More declines ahead for China’s stock market, according to money managers at HSBC, UBS and Citic
- Slowdown in economy and earnings as well as turmoil in global markets to hold back stocks, say HSBC Jintrust Fund Management and UBS
- Rebound falters on Wednesday, with equities trimming gains
Policymakers in mainland China will need to do more to convince top money managers and strategists that a world-beating slump in the country’s stock market is over.
The benchmark Shanghai Composite Index has rebounded by 4.7 per cent after falling to a four-year low last week, but HSBC Jintrust Fund Management forecast that Chinese stocks will witness consolidation in the best case scenario, and that an immediate turnaround in declines was unlikely.
“The revival of market confidence isn’t going to happen overnight and the market may still carry risks in the short term,” said Shi Xingtao, a fund manager at Shanghai-based HSBC Jintrust Fund Management. “China’s economy is still in a downward cycle and the Chinese market can’t be shielded from the global turbulence that has just started.”
Shi’s fund has trounced 96 per cent of its rivals over the past three years, according to Bloomberg data, and he said he would wade through beaten down small caps as part of his stock picking strategy, without naming any specific stocks.
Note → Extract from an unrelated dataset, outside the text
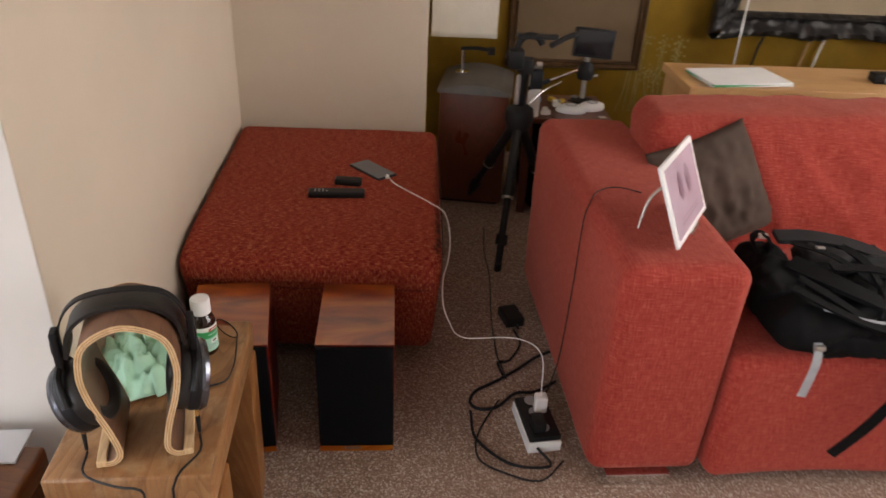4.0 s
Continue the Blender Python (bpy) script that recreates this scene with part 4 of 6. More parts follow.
def radiator():
    r = thing("radiator", (3.54, 5.5, 0.12), 0, "white panel radiator on the gold wall", "radiator")
    part("panel", blocks((0, 0.0, 0, 0.9, 0.018, 0.56), bevel=0.004), "trim", r)
    for k in range(27):
        part("flute", soft_box((0.016 + k * 0.0325, -0.006, 0.02), (0.036 + k * 0.0325, 0.001, 0.53), 0.003, 0, 0, 0.3), "trim", r, "", 60)
    part("grille", blocks((0, 0.0, 0.562, 0.9, 0.085, 0.57), bevel=0.002), "trim", r)
    part("end_cap", blocks((-0.004, 0, 0.01, 0.0, 0.085, 0.562), bevel=0), "trim", r)
    part("bracket", blocks((0.1, 0.02, 0.2, 0.14, 0.1, 0.4), (0.75, 0.02, 0.2, 0.79, 0.1, 0.4), bevel=0), "trim", r)


radiator()


def paper_lamp(name, x0, x1, y0, y1, z0, z1, label, hang):
    """A square tower of creased rice paper on thin wires."""
    t = thing(name, ((x0 + x1) / 2, (y0 + y1) / 2, 0), 0, label, "paper lamp")
    w, d = (x1 - x0) / 2, (y1 - y0) / 2
    verts, faces = [], []
    n, m = 48, 6
    ring = []
    for side in ((-w, -d, 1, 0), (w, -d, 0, 1), (w, d, -1, 0), (-w, d, 0, -1)):
        for k in range(m):
            s = k / m * (2 * w if side[2] else 2 * d)
            ring.append((side[0] + side[2] * s, side[1] + side[3] * s))
    for i in range(n + 1):
        z = z0 + (z1 - z0) * i / n
        for x, y in ring:
            k = 1 + 0.012 * noise.noise(Vector((x * 6, y * 6, z * 9))) + 0.006 * noise.noise(Vector((x * 20, y * 20, z * 30)))
            verts.append((x * k, y * k, z))
    r = len(ring)
    for i in range(n):
        for k in range(r):
            faces.append((i * r + k, i * r + (k + 1) % r, (i + 1) * r + (k + 1) % r, (i + 1) * r + k))
    shade_ = part("shade", (verts, faces), "lamp_paper", t, "creased rice paper", 30)
    sol = shade_.modifiers.new("thickness", "SOLIDIFY")
    sol.thickness = 0.002
    for sx in (-1, 1):
        part("rod", tube([(sx * w * 0.9, 0, z0 + 0.02), (sx * w * 0.9, 0, z1 - 0.02)], 0.003, 6, smooth_line=False), "steel", t)
    if hang:
        part("cord", tube([(0, 0, z1 - 0.05), (0, 0, 2.56)], 0.003, 6, smooth_line=False), "white", t)
        part("spreader", blocks((-w * 0.9, -0.004, z1 - 0.06, w * 0.9, 0.004, z1 - 0.05), bevel=0), "steel", t)
    else:
        part("base", blocks((-w * 0.95, -d * 0.95, 0, w * 0.95, d * 0.95, 0.02), bevel=0.003), "black", t)


paper_lamp("paper_lamp", 1.02, 1.293, 5.08, 5.36, 0.7, 2.03, "white creased paper lamp hanging beside the chimney breast", True)
paper_lamp("paper_floor_lamp", 3.965, 4.17, 4.8, 5.05, 0.02, 1.73, "tall square white paper floor lamp", False)


def console():
    c = thing("console_table", (0, 0, 0), 0, "beech console table standing behind the sofa", "table")
    part("tabletop", blocks((1.875, 4.36, 0.698, 3.76, 4.68, 0.728), bevel=0.003), "desk_wood", c, "", None, "x")
    part("end_panel", blocks((1.89, 4.37, 0, 1.915, 4.67, 0.697), bevel=0.002), "desk_wood", c)
    part("end_panel", blocks((3.715, 4.37, 0, 3.74, 4.67, 0.697), bevel=0.002), "desk_wood", c)
    part("back_panel", blocks((1.916, 4.64, 0.1, 3.714, 4.66, 0.697), bevel=0.002), "desk_wood", c, "", None, "x")


console()


# ---- headphones, stand and small things on the oak stool ----
TOP = 0.4785


def headphone_stand():
    s = thing("headphone_stand", (0.511, 2.954, TOP), 14, "bent plywood headphone stand with walnut face on the stool", "headphone stand")
    path = [(-0.064, 0.006), (-0.048, 0.007), (-0.037, 0.024), (-0.045, 0.07), (-0.064, 0.135), (-0.07, 0.19), (-0.055, 0.242), (0, 0.268), (0.055, 0.242), (0.07, 0.19), (0.064, 0.135), (0.045, 0.07), (0.037, 0.024), (0.048, 0.007), (0.064, 0.006)]
    part("bent_panel", ribbon([(x, 0, z) for x, z in path], 0.124, 0.0095, (0, 1, 0), 0.006), "walnut", s, "", 40, "y")
    for y in (-0.0628, 0.0628):
        part("ply_edge", ribbon([(x, y, z) for x, z in path], 0.0014, 0.0102, (0, 1, 0), 0.006), "ply", s, "pale layered plywood edge", 40)
    for off in (-0.002, 0.002):
        line = []
        for k, (x, z) in enumerate(path):
            ax, az = path[min(k + 1, len(path) - 1)][0] - path[max(k - 1, 0)][0], path[min(k + 1, len(path) - 1)][1] - path[max(k - 1, 0)][1]
            size = math.hypot(ax, az)
            line.append((x - az / size * off, -0.0632, z + ax / size * off))
        part("glue_line", ribbon(line, 0.0012, 0.0009, (0, 1, 0), 0.006), "ply_line", s, "dark line between the ply layers", 40)
    for x in (-0.068, 0.068):
        part("base_bar", blocks((x - 0.008, -0.064, 0.0005, x + 0.008, 0.064, 0.013), bevel=0.002), "ply", s, "pale wooden base bar", None, "y")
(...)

The asset management unit of HSBC Holdings and the investment banking arm of Bank of Communications have also said Chinese equities were still exposed to turmoil in global markets; Citic Securities, China’s biggest listed brokerage, and UBS Group have said slowing growth in earnings and the economy will continue to drag down stocks.
Hit by the US-China trade war, Beijing’s financial deleveraging campaign and the recent risks associated with shares used as collateral for loans by small companies, China’s stock market has dropped to levels last reported following a crash in 2015 that wiped US$5 trillion in market values. This year, it also entered bear market territory, and was replaced by Japan as the world’s second-largest stock market.
Externally, Chinese stocks continue to be weighed down by increases in interest rates implemented by the US Federal Reserve, which have contributed to capital outflows from other developed and developing economies.
Vice-Premier Liu He led a coordinated effort on Friday last week along with China’s central bank, the People’s Bank of China, and top financial regulators to prevent stocks from dropping further. Smaller companies caught in a liquidity squeeze were promised better access to funds.
But investors have become skittish – the Shanghai Composite Index rose by 0.3 per cent to 2,603.30 on Wednesday, paring a gain of as much as 1.8 per cent. The index declined by 2.3 per cent on Tuesday after a two-day, 6.8 per cent jump.
And Gao Ting, a strategist at UBS in Shanghai, said investors will eventually brush aside the stimulus policies and focus on third-quarter earnings and economic fundamentals. “The medium to long-term performance still depends mainly on economic and corporate fundamentals,” he said. “Looking ahead, there is still a lot of uncertainty at the macro level.”
The downside pressure on China’s economy and corporate earnings is building up. Economic expansion slowed to 6.5 per cent in the third quarter, the lowest in almost a decade, while earnings growth at key mainland-listed companies could slow down to 13.1 per cent for the first three quarters from 14 per cent for the first half, according to a forecast by China International Capital Corporation.
Of course, there are others who believe China’s stocks have already bottomed out. JPMorgan Asset Management is one of them, and according to Zhu Chaoping, a strategist at the money manager, the unveiling of items that will be exempt from taxable incomes over the weekend showcases the government’s determination to further reform the economy, thus raising the appetite for risky assets.
The deduction of family expenditure on elderly nursing care, children’s education and mortgage loans from taxable income will lower income tax by 100 billion yuan (US$14.4 billion), according to a UBS forecast.
“The stock indices may have bottomed out at the current stage,” said Zhu. “But future market performance will be determined to a great extent by the pace of further fiscal reforms.”
A recent rally has recouped some of the losses on the Shanghai Composite Index. But the gauge remains down by 21 per cent this year, making it the worst performer among the world’s major markets.
And for Hong Hao, managing director at Bocom International Holding, who correctly predicted a crash in Chinese stocks in 2015, the downward spiral has more room to run.
“It’s difficult to say where the bottom is,” he said. “Fourth-quarter growth will continue to decelerate and market volatility will be a drag.”